::: Collected material

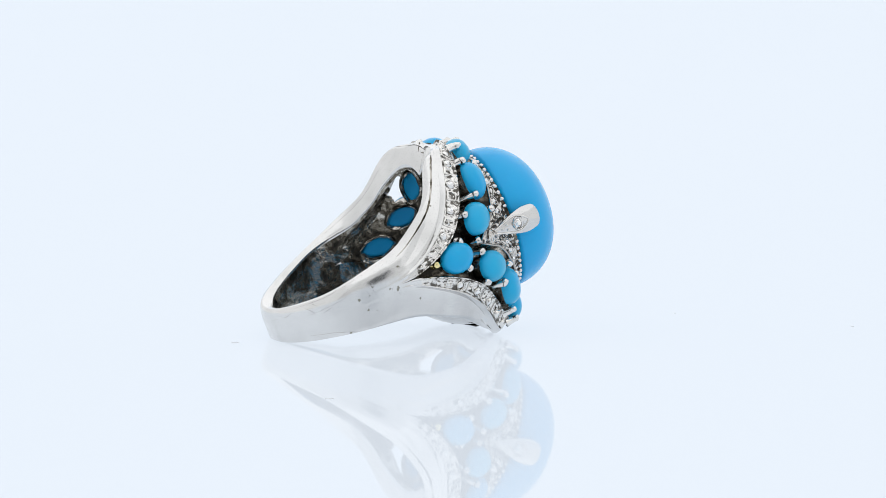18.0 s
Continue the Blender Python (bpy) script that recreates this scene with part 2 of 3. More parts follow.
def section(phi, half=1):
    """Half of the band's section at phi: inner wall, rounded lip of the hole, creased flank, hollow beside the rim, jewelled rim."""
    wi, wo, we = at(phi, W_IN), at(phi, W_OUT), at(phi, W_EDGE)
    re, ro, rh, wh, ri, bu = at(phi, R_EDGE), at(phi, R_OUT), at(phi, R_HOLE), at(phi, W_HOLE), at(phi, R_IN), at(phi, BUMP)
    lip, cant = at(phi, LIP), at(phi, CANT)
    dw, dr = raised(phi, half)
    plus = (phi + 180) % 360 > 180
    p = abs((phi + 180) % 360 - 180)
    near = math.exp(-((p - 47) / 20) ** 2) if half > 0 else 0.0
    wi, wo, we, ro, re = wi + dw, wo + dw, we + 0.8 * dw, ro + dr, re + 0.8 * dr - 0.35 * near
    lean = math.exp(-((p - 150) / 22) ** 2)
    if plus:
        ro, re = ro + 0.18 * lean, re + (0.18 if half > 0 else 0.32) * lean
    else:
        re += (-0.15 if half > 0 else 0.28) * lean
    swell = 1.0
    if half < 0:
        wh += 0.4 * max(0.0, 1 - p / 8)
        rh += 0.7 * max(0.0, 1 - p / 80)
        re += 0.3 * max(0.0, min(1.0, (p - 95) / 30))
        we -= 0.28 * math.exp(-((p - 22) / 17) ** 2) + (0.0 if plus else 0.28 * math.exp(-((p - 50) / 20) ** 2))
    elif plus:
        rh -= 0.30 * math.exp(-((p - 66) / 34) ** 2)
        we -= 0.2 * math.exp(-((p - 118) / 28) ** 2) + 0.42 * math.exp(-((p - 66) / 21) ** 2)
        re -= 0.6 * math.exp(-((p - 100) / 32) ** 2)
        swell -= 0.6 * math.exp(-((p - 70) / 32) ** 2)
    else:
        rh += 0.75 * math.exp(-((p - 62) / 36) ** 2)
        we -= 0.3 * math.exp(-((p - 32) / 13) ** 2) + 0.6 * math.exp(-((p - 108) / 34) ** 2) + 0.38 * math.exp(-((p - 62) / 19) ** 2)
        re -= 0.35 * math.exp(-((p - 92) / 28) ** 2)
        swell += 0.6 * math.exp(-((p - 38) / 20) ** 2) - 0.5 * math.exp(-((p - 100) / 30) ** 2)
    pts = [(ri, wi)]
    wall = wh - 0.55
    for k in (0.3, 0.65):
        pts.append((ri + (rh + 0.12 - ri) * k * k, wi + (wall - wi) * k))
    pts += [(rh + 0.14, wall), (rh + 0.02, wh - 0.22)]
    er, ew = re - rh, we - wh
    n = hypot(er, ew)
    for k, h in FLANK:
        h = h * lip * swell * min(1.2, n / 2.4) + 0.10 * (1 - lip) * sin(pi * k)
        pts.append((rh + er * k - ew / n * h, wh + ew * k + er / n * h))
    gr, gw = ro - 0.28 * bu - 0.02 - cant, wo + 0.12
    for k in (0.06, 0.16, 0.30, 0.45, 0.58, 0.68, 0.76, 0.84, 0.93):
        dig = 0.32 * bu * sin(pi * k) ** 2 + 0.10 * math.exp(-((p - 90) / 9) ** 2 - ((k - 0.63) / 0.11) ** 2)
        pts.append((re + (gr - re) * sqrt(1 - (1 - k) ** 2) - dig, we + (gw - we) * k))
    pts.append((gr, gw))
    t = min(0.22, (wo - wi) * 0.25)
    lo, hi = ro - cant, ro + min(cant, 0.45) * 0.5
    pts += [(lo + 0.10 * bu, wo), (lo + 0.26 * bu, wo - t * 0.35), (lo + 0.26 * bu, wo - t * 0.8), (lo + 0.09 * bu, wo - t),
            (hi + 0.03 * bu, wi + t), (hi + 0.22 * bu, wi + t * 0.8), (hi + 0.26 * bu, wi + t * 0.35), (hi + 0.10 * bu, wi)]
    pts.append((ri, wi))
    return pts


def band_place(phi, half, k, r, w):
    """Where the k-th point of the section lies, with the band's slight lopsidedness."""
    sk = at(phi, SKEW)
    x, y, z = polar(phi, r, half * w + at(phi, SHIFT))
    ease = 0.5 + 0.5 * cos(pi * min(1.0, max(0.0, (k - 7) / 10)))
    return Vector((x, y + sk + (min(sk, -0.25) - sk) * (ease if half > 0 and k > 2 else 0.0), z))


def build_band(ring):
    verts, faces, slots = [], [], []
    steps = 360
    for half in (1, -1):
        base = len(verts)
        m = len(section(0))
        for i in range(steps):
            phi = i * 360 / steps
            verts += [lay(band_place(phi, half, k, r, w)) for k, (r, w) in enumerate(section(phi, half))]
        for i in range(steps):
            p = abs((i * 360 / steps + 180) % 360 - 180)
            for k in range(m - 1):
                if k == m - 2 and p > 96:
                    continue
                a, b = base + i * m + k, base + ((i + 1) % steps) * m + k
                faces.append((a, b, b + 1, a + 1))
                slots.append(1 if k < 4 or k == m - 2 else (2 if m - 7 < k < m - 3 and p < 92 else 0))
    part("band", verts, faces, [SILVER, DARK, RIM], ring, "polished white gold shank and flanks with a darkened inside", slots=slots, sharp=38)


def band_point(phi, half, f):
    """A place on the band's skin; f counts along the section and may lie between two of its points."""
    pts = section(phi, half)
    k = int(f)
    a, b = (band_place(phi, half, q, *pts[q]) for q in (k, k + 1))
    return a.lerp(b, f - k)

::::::

● **Exercise prompt**: Set every line down exactly as written, leaving each picture out.

● **Written response**:
18.0 s
Continue the Blender Python (bpy) script that recreates this scene with part 2 of 3. More parts follow.
def section(phi, half=1):
    """Half of the band's section at phi: inner wall, rounded lip of the hole, creased flank, hollow beside the rim, jewelled rim."""
    wi, wo, we = at(phi, W_IN), at(phi, W_OUT), at(phi, W_EDGE)
    re, ro, rh, wh, ri, bu = at(phi, R_EDGE), at(phi, R_OUT), at(phi, R_HOLE), at(phi, W_HOLE), at(phi, R_IN), at(phi, BUMP)
    lip, cant = at(phi, LIP), at(phi, CANT)
    dw, dr = raised(phi, half)
    plus = (phi + 180) % 360 > 180
    p = abs((phi + 180) % 360 - 180)
    near = math.exp(-((p - 47) / 20) ** 2) if half > 0 else 0.0
    wi, wo, we, ro, re = wi + dw, wo + dw, we + 0.8 * dw, ro + dr, re + 0.8 * dr - 0.35 * near
    lean = math.exp(-((p - 150) / 22) ** 2)
    if plus:
        ro, re = ro + 0.18 * lean, re + (0.18 if half > 0 else 0.32) * lean
    else:
        re += (-0.15 if half > 0 else 0.28) * lean
    swell = 1.0
    if half < 0:
        wh += 0.4 * max(0.0, 1 - p / 8)
        rh += 0.7 * max(0.0, 1 - p / 80)
        re += 0.3 * max(0.0, min(1.0, (p - 95) / 30))
        we -= 0.28 * math.exp(-((p - 22) / 17) ** 2) + (0.0 if plus else 0.28 * math.exp(-((p - 50) / 20) ** 2))
    elif plus:
        rh -= 0.30 * math.exp(-((p - 66) / 34) ** 2)
        we -= 0.2 * math.exp(-((p - 118) / 28) ** 2) + 0.42 * math.exp(-((p - 66) / 21) ** 2)
        re -= 0.6 * math.exp(-((p - 100) / 32) ** 2)
        swell -= 0.6 * math.exp(-((p - 70) / 32) ** 2)
    else:
        rh += 0.75 * math.exp(-((p - 62) / 36) ** 2)
        we -= 0.3 * math.exp(-((p - 32) / 13) ** 2) + 0.6 * math.exp(-((p - 108) / 34) ** 2) + 0.38 * math.exp(-((p - 62) / 19) ** 2)
        re -= 0.35 * math.exp(-((p - 92) / 28) ** 2)
        swell += 0.6 * math.exp(-((p - 38) / 20) ** 2) - 0.5 * math.exp(-((p - 100) / 30) ** 2)
    pts = [(ri, wi)]
    wall = wh - 0.55
    for k in (0.3, 0.65):
        pts.append((ri + (rh + 0.12 - ri) * k * k, wi + (wall - wi) * k))
    pts += [(rh + 0.14, wall), (rh + 0.02, wh - 0.22)]
    er, ew = re - rh, we - wh
    n = hypot(er, ew)
    for k, h in FLANK:
        h = h * lip * swell * min(1.2, n / 2.4) + 0.10 * (1 - lip) * sin(pi * k)
        pts.append((rh + er * k - ew / n * h, wh + ew * k + er / n * h))
    gr, gw = ro - 0.28 * bu - 0.02 - cant, wo + 0.12
    for k in (0.06, 0.16, 0.30, 0.45, 0.58, 0.68, 0.76, 0.84, 0.93):
        dig = 0.32 * bu * sin(pi * k) ** 2 + 0.10 * math.exp(-((p - 90) / 9) ** 2 - ((k - 0.63) / 0.11) ** 2)
        pts.append((re + (gr - re) * sqrt(1 - (1 - k) ** 2) - dig, we + (gw - we) * k))
    pts.append((gr, gw))
    t = min(0.22, (wo - wi) * 0.25)
    lo, hi = ro - cant, ro + min(cant, 0.45) * 0.5
    pts += [(lo + 0.10 * bu, wo), (lo + 0.26 * bu, wo - t * 0.35), (lo + 0.26 * bu, wo - t * 0.8), (lo + 0.09 * bu, wo - t),
            (hi + 0.03 * bu, wi + t), (hi + 0.22 * bu, wi + t * 0.8), (hi + 0.26 * bu, wi + t * 0.35), (hi + 0.10 * bu, wi)]
    pts.append((ri, wi))
    return pts


def band_place(phi, half, k, r, w):
    """Where the k-th point of the section lies, with the band's slight lopsidedness."""
    sk = at(phi, SKEW)
    x, y, z = polar(phi, r, half * w + at(phi, SHIFT))
    ease = 0.5 + 0.5 * cos(pi * min(1.0, max(0.0, (k - 7) / 10)))
    return Vector((x, y + sk + (min(sk, -0.25) - sk) * (ease if half > 0 and k > 2 else 0.0), z))


def build_band(ring):
    verts, faces, slots = [], [], []
    steps = 360
    for half in (1, -1):
        base = len(verts)
        m = len(section(0))
        for i in range(steps):
            phi = i * 360 / steps
            verts += [lay(band_place(phi, half, k, r, w)) for k, (r, w) in enumerate(section(phi, half))]
        for i in range(steps):
            p = abs((i * 360 / steps + 180) % 360 - 180)
            for k in range(m - 1):
                if k == m - 2 and p > 96:
                    continue
                a, b = base + i * m + k, base + ((i + 1) % steps) * m + k
                faces.append((a, b, b + 1, a + 1))
                slots.append(1 if k < 4 or k == m - 2 else (2 if m - 7 < k < m - 3 and p < 92 else 0))
    part("band", verts, faces, [SILVER, DARK, RIM], ring, "polished white gold shank and flanks with a darkened inside", slots=slots, sharp=38)


def band_point(phi, half, f):
    """A place on the band's skin; f counts along the section and may lie between two of its points."""
    pts = section(phi, half)
    k = int(f)
    a, b = (band_place(phi, half, q, *pts[q]) for q in (k, k + 1))
    return a.lerp(b, f - k)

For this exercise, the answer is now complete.